By Guest Writer
When I was young, my church put on a Christmas pageant every year. At age 8, I was given the extreme honor of performing a solo for that year’s pageant. My shining moment came as Mary and Joseph were traveling to Bethlehem, looking for somewhere safe to stay where Mary could give birth to Jesus. As Mary and Joseph came upon the inn my character was “working” at, I burst into song, repeating over and over, “No room. No room.”
That’s it. “No room.” My twenty seconds of fame. (Twenty might be generous.)
This follows the story I learned about Mary growing up: She was visited by an angel and told she would give birth to Jesus. She was afraid Joseph, her fiancé, would leave her, but he was then visited by an angel too! They traveled on a donkey to Bethlehem for a census, and while they were there, the time came for Mary to give birth. But there wasn’t anywhere for them to stay! (Time for my solo—“No room. No room.”) And so when Jesus was born, He was laid in a manger, a food trough for animals. He grew up, and that’s when the story really began.
For the most part, this was all I’d really learned about Mary. But one of the best parts of Mary’s story actually came at the very beginning, when she was first visited by the angel. When the angel told her she would be the mother of Jesus, God’s own Son, she was quick to question, ”How can this be, since I have not had sexual relations with a man?” (Luke 1:34). Mary was likely confused and concerned, given her engagement to Joseph, as any young woman would be upon receiving such news. But the angel counters her confusion and fear with a reminder of the power of the Lord her God. He told Mary that the child she was carrying would be called the Son of God. And then he reminded her of her cousin Elizabeth and the son she was carrying after years of infertility. Nothing is impossible with God.
Mary’s response to the angel is simple and powerful: “I am the Lord’s servant…May it happen to me as you have said” (Luke 1:38). Before Jesus was even born, His mother was committed to being a servant of the Lord. Even though her life was being turned upside down, her own plans disrupted, and her future with Joseph was unsure, one thing remained true: She was a servant of the Lord. And because she trusted in the Lord, she knew that His plans for her life were better than the ones she had herself.

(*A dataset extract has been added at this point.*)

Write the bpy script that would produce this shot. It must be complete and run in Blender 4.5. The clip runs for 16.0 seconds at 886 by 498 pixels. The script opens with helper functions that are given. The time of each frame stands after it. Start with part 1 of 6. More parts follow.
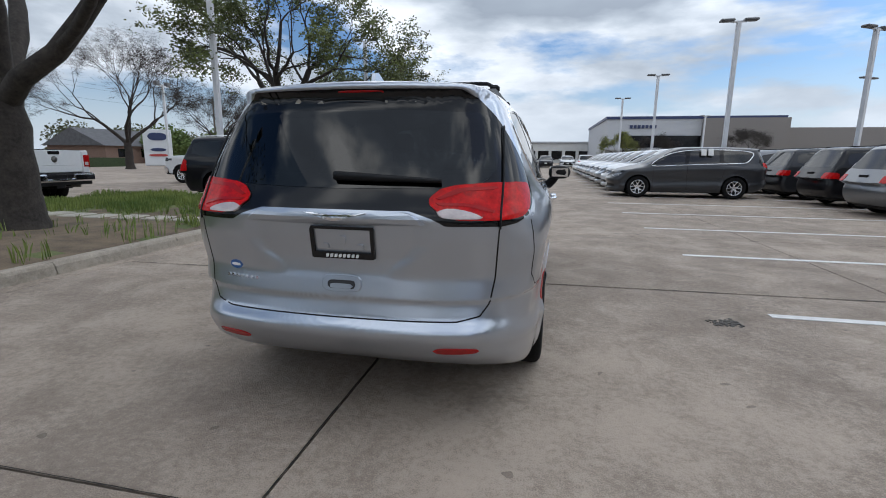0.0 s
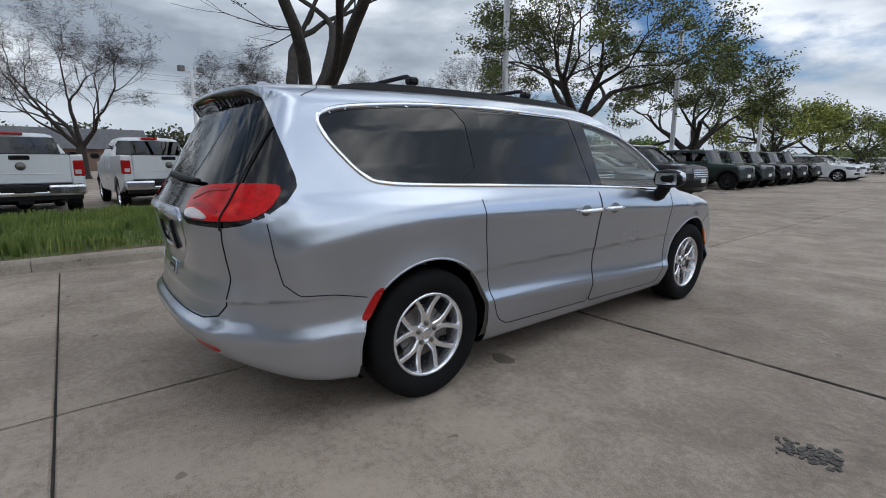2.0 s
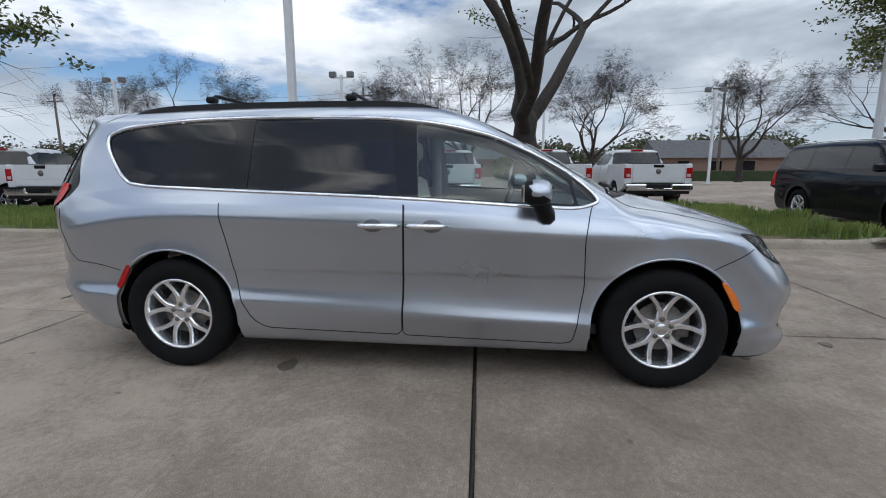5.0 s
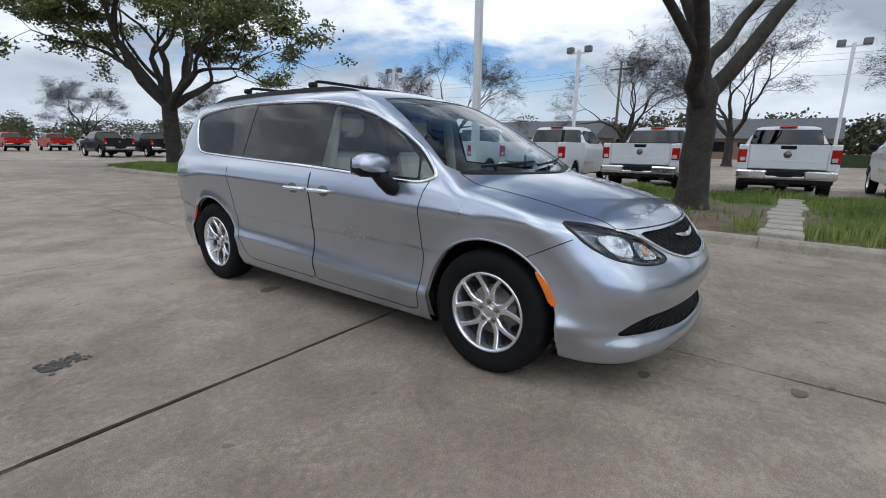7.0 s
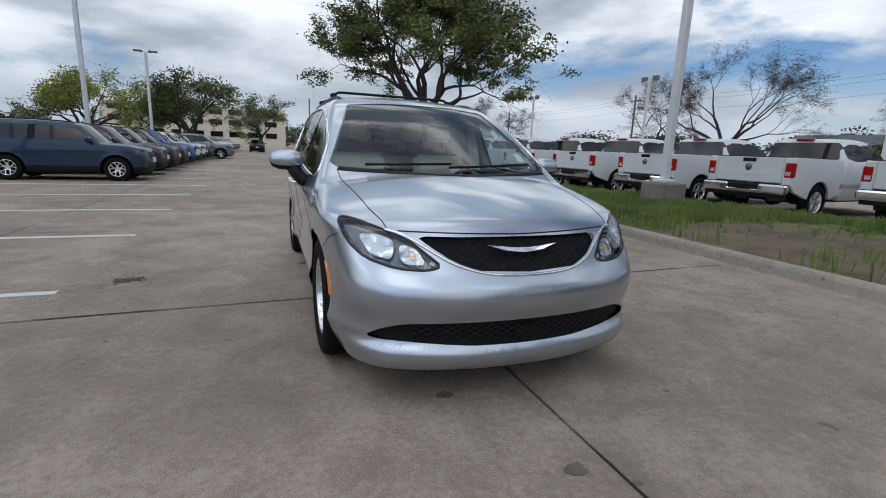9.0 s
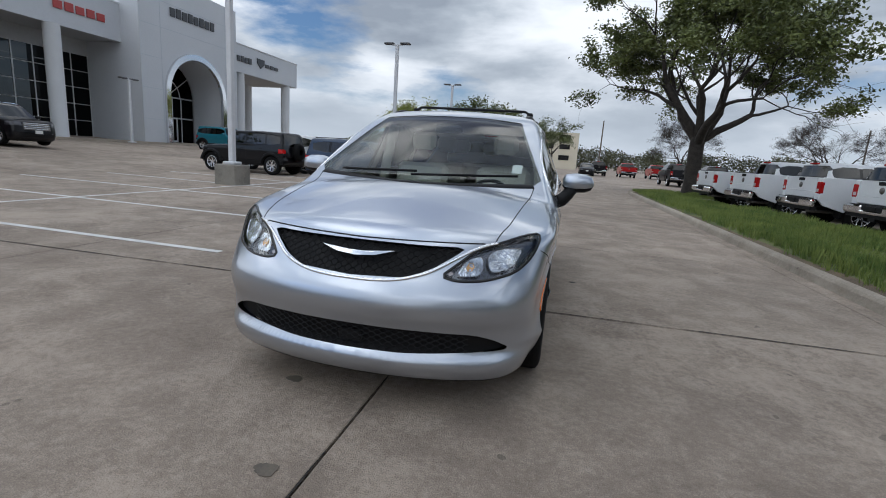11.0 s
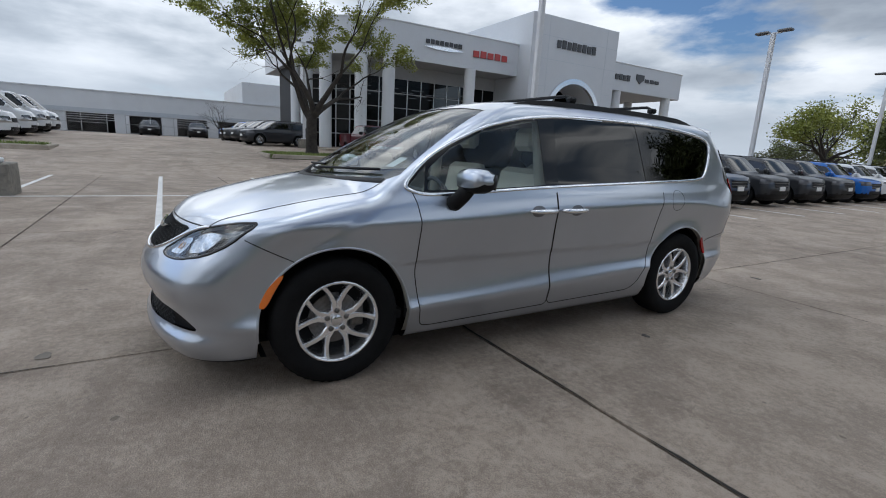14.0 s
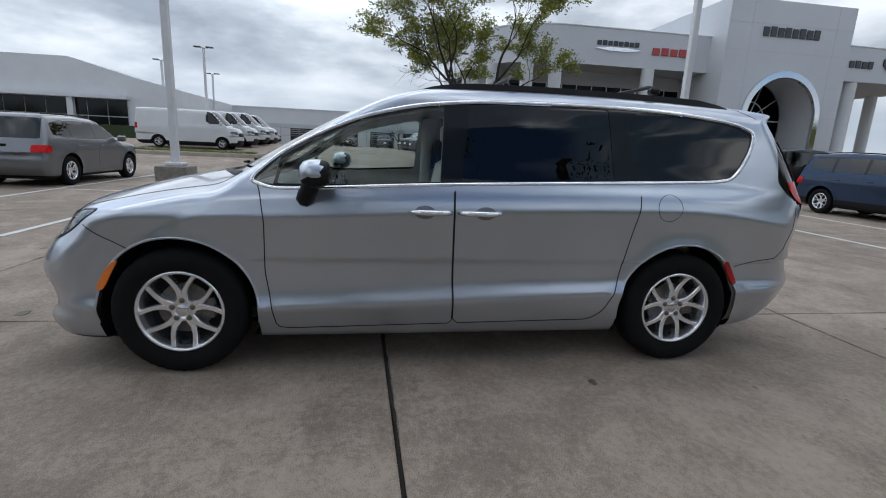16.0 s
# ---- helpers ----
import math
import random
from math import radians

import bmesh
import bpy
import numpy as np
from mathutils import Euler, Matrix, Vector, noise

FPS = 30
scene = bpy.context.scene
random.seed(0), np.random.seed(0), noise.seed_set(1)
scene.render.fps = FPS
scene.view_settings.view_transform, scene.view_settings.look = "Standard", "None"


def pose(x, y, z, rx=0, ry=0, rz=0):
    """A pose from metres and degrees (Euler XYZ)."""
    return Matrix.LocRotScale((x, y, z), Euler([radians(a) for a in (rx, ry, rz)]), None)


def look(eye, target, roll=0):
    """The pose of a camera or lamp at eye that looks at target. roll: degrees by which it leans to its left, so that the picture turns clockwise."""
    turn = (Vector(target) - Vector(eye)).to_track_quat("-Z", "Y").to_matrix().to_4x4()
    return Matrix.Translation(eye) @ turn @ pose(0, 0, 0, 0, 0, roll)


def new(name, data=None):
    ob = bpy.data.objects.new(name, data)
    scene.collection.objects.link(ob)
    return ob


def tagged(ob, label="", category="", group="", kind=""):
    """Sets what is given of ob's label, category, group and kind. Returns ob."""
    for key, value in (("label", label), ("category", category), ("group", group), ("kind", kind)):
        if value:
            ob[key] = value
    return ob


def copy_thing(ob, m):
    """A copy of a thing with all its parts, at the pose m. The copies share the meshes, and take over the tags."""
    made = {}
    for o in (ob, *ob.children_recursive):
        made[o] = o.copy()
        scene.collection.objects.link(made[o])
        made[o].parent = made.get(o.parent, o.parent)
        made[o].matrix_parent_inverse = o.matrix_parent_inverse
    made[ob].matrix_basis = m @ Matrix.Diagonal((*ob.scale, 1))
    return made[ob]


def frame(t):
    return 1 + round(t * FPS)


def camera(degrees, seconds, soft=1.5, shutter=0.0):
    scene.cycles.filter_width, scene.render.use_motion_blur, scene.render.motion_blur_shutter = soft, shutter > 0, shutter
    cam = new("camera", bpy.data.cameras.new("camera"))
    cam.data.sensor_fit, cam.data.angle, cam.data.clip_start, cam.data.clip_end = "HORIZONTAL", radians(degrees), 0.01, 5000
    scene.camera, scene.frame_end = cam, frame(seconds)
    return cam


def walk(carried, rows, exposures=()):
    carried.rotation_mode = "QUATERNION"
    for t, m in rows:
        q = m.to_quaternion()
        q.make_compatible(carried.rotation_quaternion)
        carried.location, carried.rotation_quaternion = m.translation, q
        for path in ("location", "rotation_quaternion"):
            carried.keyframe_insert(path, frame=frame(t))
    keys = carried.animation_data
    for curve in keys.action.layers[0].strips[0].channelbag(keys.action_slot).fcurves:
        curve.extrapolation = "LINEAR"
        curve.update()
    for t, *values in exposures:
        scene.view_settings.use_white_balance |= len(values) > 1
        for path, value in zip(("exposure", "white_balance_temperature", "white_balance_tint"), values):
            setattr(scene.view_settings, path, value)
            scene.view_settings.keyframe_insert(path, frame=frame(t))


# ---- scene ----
cam = camera(86.8, 16.0, 1.0)
PATH = [
    (0, (0.936, -4.623, 1.345), (0.533, -2.702, 0.959), 0.5),
    (0.5, (1.504, -4.409, 1.333), (0.748, -2.601, 0.937), 0.5),
    (1, (2.096, -4.064, 1.348), (1.011, -2.427, 0.967), 0.4),
    (1.5, (2.508, -3.63, 1.338), (1.206, -2.163, 0.953), 0.4),
    (2, (2.957, -3.043, 1.337), (1.42, -1.819, 0.963), 0.1),
    (2.5, (3.16, -2.462, 1.343), (1.472, -1.462, 0.956), 0.6),
    (3, (3.372, -1.828, 1.333), (1.549, -1.09, 0.969), 0.6),
    (3.5, (3.519, -1.26, 1.331), (1.617, -0.763, 0.966), 0.6),
    (3.7, (3.584, -1.017, 1.308), (1.652, -0.624, 0.968), 0.3),
    (5.8, (3.753, 1.514, 1.339), (1.884, 0.922, 0.944), 0.4),
    (6, (3.696, 1.763, 1.335), (1.863, 1.071, 0.935), 0.6),
    (6.5, (3.515, 2.334, 1.332), (1.795, 1.404, 0.914), 0.6),
    (7, (3.159, 2.912, 1.324), (1.609, 1.725, 0.888), 0.8),
    (7.5, (2.8, 3.376, 1.34), (1.428, 1.988, 0.902), 1.2),
    (8, (2.301, 3.833, 1.333), (1.159, 2.25, 0.897), 1.6),
    (8.2, (2.099, 4.001, 1.315), (1.044, 2.358, 0.882), 1.8),
    (10.3, (-0.188, 4.716, 1.311), (-0.188, 2.756, 0.916), 3.4),
    (10.5, (-0.42, 4.706, 1.316), (-0.288, 2.749, 0.922), 3.7),
    (11, (-0.987, 4.57, 1.332), (-0.529, 2.663, 0.941), 3.9),
    (11.5, (-1.493, 4.38, 1.348), (-0.787, 2.549, 0.962), 4.1),
    (12, (-2.013, 4.055, 1.346), (-1.043, 2.347, 0.967), 4.3),
    (12.5, (-2.43, 3.714, 1.351), (-1.254, 2.144, 0.96), 4.4),
    (13, (-2.835, 3.291, 1.348), (-1.452, 1.906, 0.935), 4.0),
    (13.5, (-3.115, 2.868, 1.363), (-1.576, 1.66, 0.944), 3.4),
    (14, (-3.402, 2.343, 1.372), (-1.724, 1.34, 0.95), 3.2),
    (14.5, (-3.558, 1.84, 1.384), (-1.784, 1.022, 0.956), 2.9),
    (15, (-3.668, 1.313, 1.362), (-1.812, 0.705, 0.93), 2.6),
    (15.5, (-3.665, 0.88, 1.352), (-1.764, 0.431, 0.924), 2.5),
    (16, (-3.678, 0.473, 1.355), (-1.746, 0.17, 0.932), 2.6),
]
EXPOSURES = [(0, 0.14, 6230, 10), (0.5, 0.07, 6230, 10), (1, 0.19, 6230, 10), (2, -0.07, 6230, 10), (3, 0.04, 6230, 10), (3.5, 0.01, 6230, 10), (6, 0.2, 6230, 10), (6.5, 0.28, 6230, 10), (7, 0.19, 6230, 10), (7.5, 0.08, 6230, 10), (8, -0.09, 6230, 10), (10.5, -0.06, 6230, 10), (12.5, 0.0, 6230, 10), (13.5, 0.05, 6230, 10), (14.5, -0.11, 6230, 10), (16, -0.01, 6230, 10)]
walk(cam, [(t, look(eye, target, roll)) for t, eye, target, roll in PATH], EXPOSURES)

# ---- sky and light ----
world = bpy.data.worlds.new("sky")
scene.world = world
world.use_nodes = True
nt = world.node_tree
nt.nodes.clear()


def node(tree, kind, **values):
    n = tree.nodes.new(kind)
    for key, value in values.items():
        if key in n.inputs:
            n.inputs[key].default_value = value
    return n


def maths(tree, op, a, b=None, clamp=False):
    n = tree.nodes.new("ShaderNodeMath")
    n.operation, n.use_clamp = op, clamp
    for slot, value in enumerate((a, b)):
        if value is None:
            continue
        if isinstance(value, (int, float)):
            n.inputs[slot].default_value = value
        else:
            tree.links.new(value, n.inputs[slot])
    return n.outputs[0]


def ramp(tree, fac, stops):
    n = tree.nodes.new("ShaderNodeValToRGB")
    el = n.color_ramp.elements
    while len(el) < len(stops):
        el.new(0.5)
    for e, (at, c) in zip(el, stops):
        e.position, e.color = at, (*c, 1) if len(c) == 3 else c
    tree.links.new(fac, n.inputs[0])
    return n.outputs[0]


SUN_EL, SUN_ROT = radians(48), radians(60)
sky = nt.nodes.new("ShaderNodeTexSky")
sky.sky_type, sky.sun_disc = "NISHITA", False
sky.sun_elevation, sky.sun_rotation = SUN_EL, SUN_ROT
sky.air_density, sky.dust_density = 1.0, 1.0
coord = nt.nodes.new("ShaderNodeTexCoord")
xyz = nt.nodes.new("ShaderNodeSeparateXYZ")
nt.links.new(coord.outputs["Generated"], xyz.inputs[0])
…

In moments of uncertainty, when we’re told that something will likely turn our life upside down, we may try to cope with it by hanging on to whatever sense of control we think we have at that time. We try to keep a tight, white-knuckled grip on what we think we know to be best for us; those are easy reactions that offer a false sense of security. But Mary did the exact opposite—she let go. And with open hands she gave herself to God’s plan.